First we’ll look at the parameter value with the highest posterior probability.
p_grid[which.max(posterior)]
## [1] 1
Or if we have samples from the posterior, we can still approximate the same point.
# chainmode returns the estimated mode of a density computed from samples
chainmode(samples, adj = 0.01)
## [1] 0.9955165
One way we can go beyond using the entire posterior as the estimate is to choose a loss function. The important thing to understand is that different loss functions imply different point estimates.
Here we see that using an absolute loss function is equivalent (up to sampling variance) to the median. The quadratic loss \((d - p)^2\) is another common loss function, which leads to the posterior mean i.e. mean(samples) as the point estimate.

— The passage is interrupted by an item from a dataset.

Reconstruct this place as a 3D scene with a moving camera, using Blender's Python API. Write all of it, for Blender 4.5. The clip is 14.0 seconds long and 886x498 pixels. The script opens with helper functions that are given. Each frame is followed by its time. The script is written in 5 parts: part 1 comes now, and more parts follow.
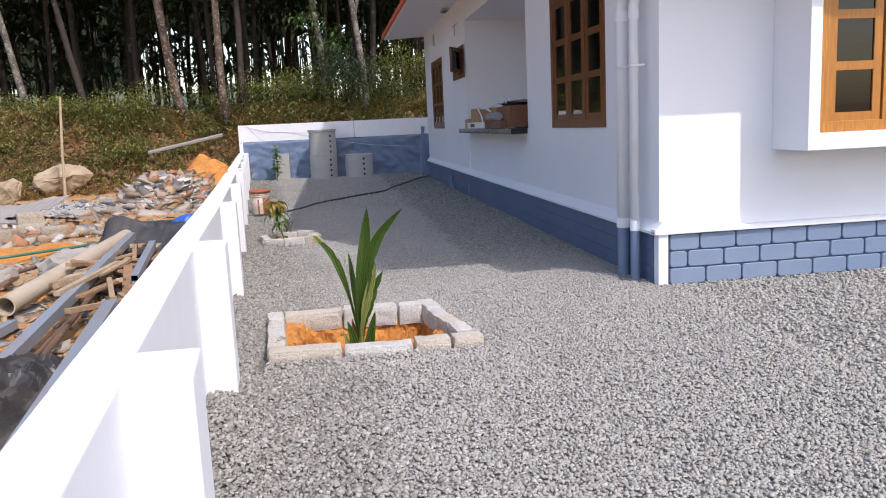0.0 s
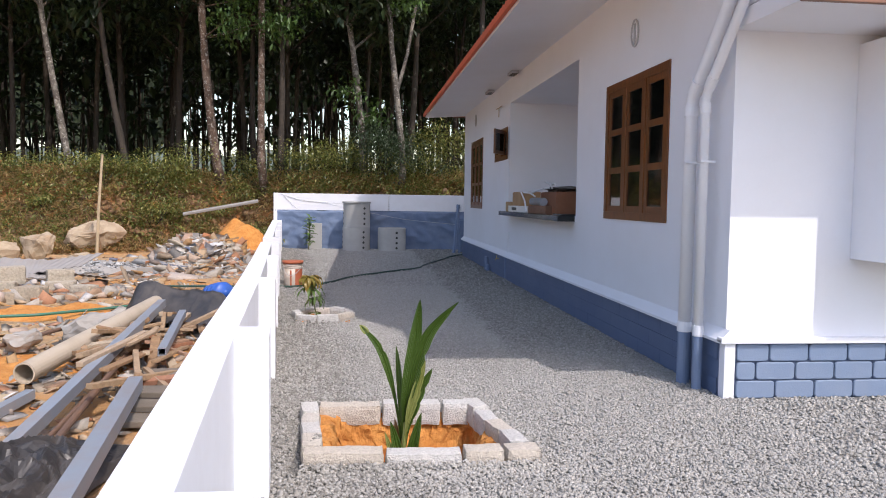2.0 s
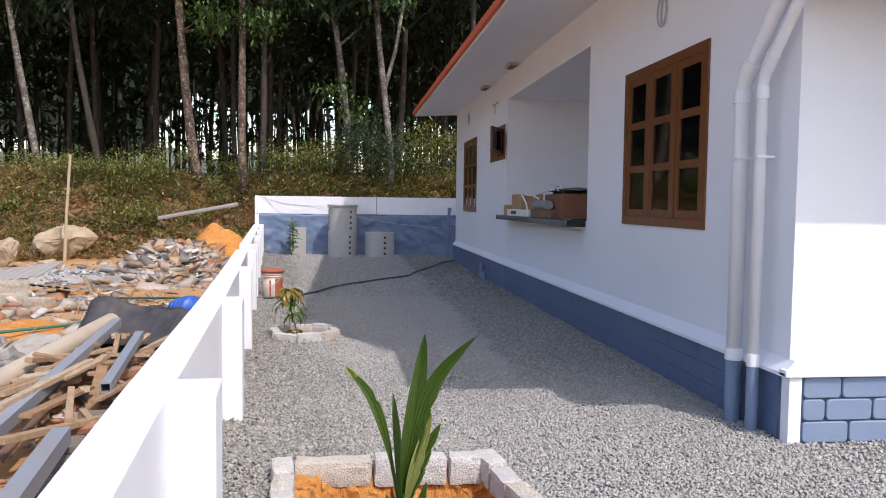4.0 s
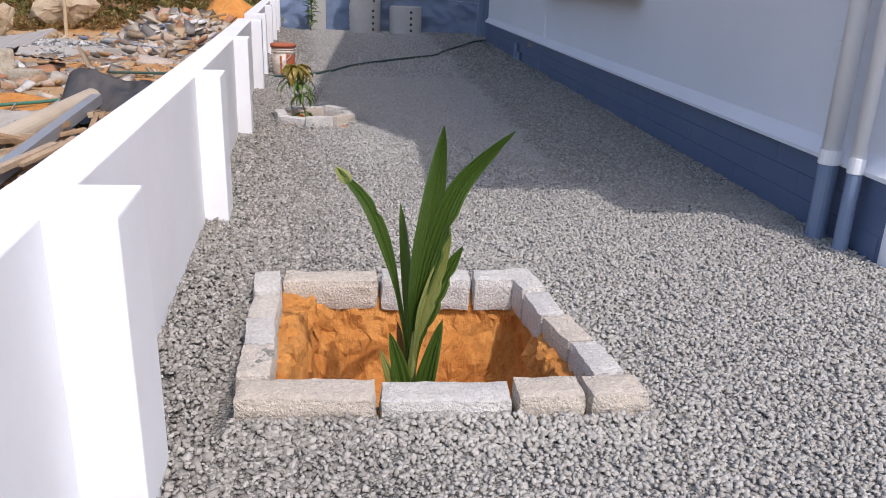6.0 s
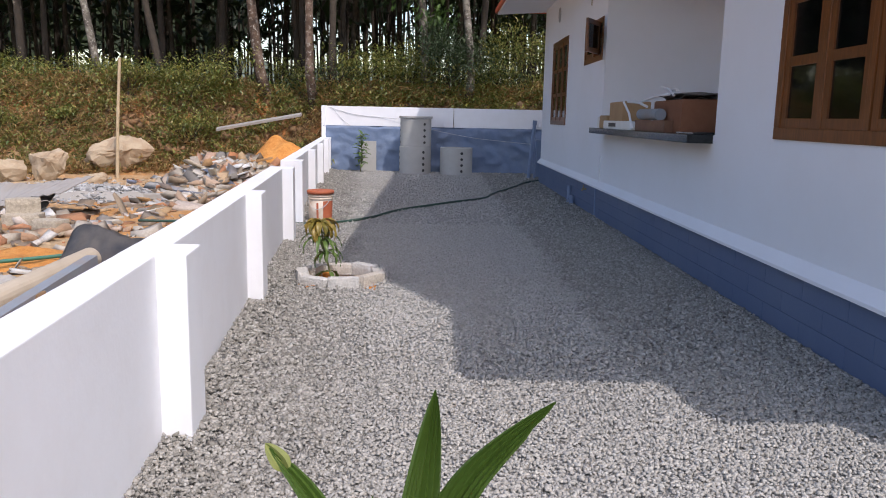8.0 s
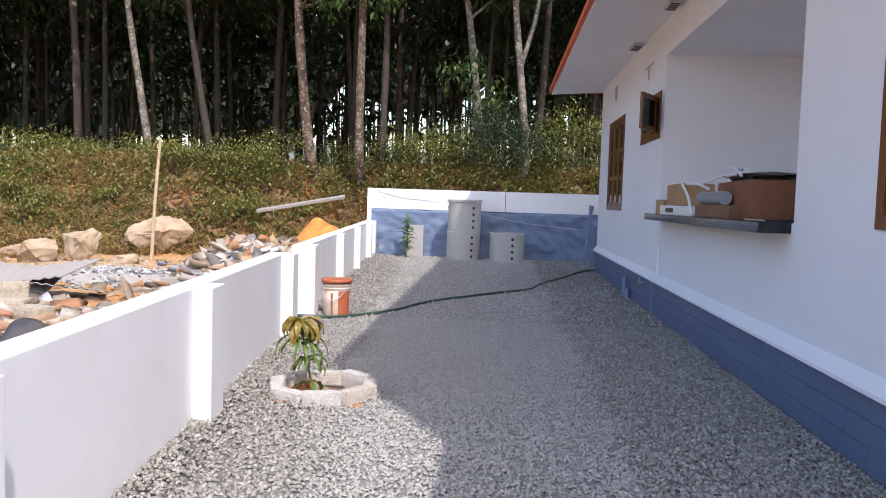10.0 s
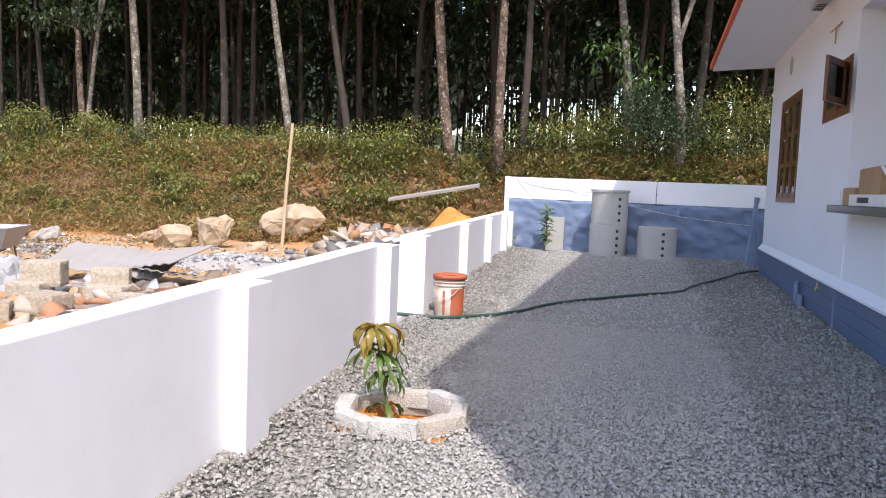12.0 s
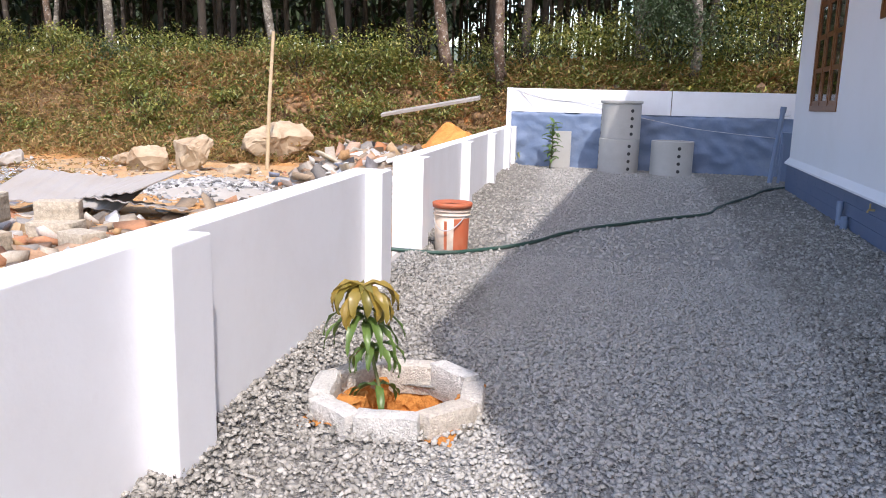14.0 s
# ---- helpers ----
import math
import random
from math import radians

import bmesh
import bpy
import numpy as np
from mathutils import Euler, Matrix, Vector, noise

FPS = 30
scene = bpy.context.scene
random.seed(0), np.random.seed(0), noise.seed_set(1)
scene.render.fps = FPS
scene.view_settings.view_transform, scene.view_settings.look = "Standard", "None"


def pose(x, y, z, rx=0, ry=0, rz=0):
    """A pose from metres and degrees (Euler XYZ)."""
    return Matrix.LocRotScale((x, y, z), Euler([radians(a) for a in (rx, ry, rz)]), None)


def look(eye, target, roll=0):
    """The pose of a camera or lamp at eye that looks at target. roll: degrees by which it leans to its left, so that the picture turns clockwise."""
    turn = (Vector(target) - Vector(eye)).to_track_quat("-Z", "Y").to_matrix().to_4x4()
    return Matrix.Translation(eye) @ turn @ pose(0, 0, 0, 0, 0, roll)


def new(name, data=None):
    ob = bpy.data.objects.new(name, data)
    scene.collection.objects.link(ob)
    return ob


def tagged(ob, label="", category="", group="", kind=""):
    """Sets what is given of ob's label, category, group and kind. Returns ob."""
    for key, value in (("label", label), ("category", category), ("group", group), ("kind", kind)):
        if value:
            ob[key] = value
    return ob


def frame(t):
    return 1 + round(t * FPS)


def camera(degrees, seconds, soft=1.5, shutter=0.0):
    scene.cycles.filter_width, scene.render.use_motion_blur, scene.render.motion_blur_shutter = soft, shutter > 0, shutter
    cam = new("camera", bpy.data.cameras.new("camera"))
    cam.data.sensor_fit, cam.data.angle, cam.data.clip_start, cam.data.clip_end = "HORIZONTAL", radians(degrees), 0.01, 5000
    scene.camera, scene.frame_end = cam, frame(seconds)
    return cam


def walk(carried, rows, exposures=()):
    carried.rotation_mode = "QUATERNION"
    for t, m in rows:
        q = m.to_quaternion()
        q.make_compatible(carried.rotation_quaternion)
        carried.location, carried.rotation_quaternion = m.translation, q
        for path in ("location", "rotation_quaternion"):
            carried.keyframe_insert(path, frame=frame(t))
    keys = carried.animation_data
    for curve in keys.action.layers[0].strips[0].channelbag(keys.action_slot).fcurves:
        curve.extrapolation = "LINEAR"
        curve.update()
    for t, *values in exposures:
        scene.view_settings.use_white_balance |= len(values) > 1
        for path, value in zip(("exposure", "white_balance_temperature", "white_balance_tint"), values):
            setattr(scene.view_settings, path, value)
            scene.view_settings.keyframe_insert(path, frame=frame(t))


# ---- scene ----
cam = camera(59.3, 14.0, soft=1.0)
PATH = [
    (0, (0.357, -1.891, 1.481), (0.622, 0.066, 1.164), -2.7),
    (0.5, (0.334, -1.87, 1.534), (0.524, 0.109, 1.313), -1.7),
    (1, (0.263, -1.78, 1.559), (0.434, 0.208, 1.422), -0.5),
    (1.5, (0.191, -1.678, 1.554), (0.389, 0.308, 1.425), 0.6),
    (2, (0.187, -1.449, 1.56), (0.4, 0.536, 1.435), 0.8),
    (2.5, (0.198, -1.218, 1.595), (0.418, 0.767, 1.484), 0.4),
    (2.7, (0.185, -1.108, 1.592), (0.409, 0.876, 1.49), 0.3),
    (4.8, (0.194, 0.126, 1.493), (0.451, 2.102, 1.324), 1.0),
    (5, (0.198, 0.222, 1.466), (0.451, 2.164, 1.059), 1.3),
    (5.5, (0.27, 0.487, 1.426), (0.498, 2.372, 0.798), 1.6),
    (6, (0.324, 0.699, 1.411), (0.502, 2.581, 0.756), 1.9),
    (6.5, (0.3, 0.969, 1.408), (0.441, 2.846, 0.732), 2.2),
    (7, (0.335, 1.191, 1.44), (0.457, 3.106, 0.876), 1.9),
    (7.5, (0.459, 1.459, 1.486), (0.547, 3.409, 1.049), 1.3),
    (8, (0.542, 1.785, 1.485), (0.573, 3.757, 1.15), 1.2),
    (8.2, (0.58, 1.923, 1.503), (0.6, 3.902, 1.21), 1.4),
    (10.3, (1.062, 3.265, 1.446), (0.823, 5.248, 1.327), 2.0),
    (10.5, (1.109, 3.372, 1.435), (0.722, 5.33, 1.31), 2.3),
    (11, (1.168, 3.642, 1.402), (0.633, 5.563, 1.26), 2.6),
    (11.5, (1.166, 3.957, 1.418), (0.632, 5.879, 1.271), 2.6),
    (12, (1.117, 4.374, 1.392), (0.594, 6.298, 1.234), 2.3),
    (12.5, (1.066, 4.665, 1.368), (0.533, 6.585, 1.199), 2.4),
    (13, (0.952, 4.913, 1.37), (0.413, 6.829, 1.177), 2.4),
    (13.5, (0.861, 5.228, 1.357), (0.32, 7.13, 1.061), 1.7),
    (14, (0.768, 5.498, 1.372), (0.267, 7.398, 1.0), 1.5),
]
EXPOSURES = [(0.0, 0.0, 6600, 17), (2.7, 0.06, 6600, 17), (4.8, 0.04, 6600, 17), (6.5, -0.15, 6600, 17), (8.2, 0.0, 6600, 17), (10.3, 0.5, 6600, 17), (14.0, 0.6, 6600, 17)]
walk(cam, [(t, look(eye, target, roll)) for t, eye, target, roll in PATH], EXPOSURES)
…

loss <- sapply(p_grid, function(d) sum(posterior*abs(d-p_grid)))
p_grid[which.min(loss)]
## [1] 0.8408408
median(samples)
## [1] 0.8408408
Dummy Data
Bayesian models are always generative, meaning that they’re capable of simulating predictions. We call such simulated data, dummy data. If we wanted to simulate observations for our globe tossing experiment we can use the rbinom() function in r. Let’s say we want to generate 100,000 dummy observations. Notice how this is nearly identical to the analytical approach.
Generated | Analytical | |
---|---|---|
0 | 0.08914 | 0.09 |
1 | 0.42273 | 0.42 |
2 | 0.48813 | 0.49 |
Model Checking
Model checking means (1) ensuring the model fitting worked correctly and (2) evaluating the adequacy of a model for some purpose.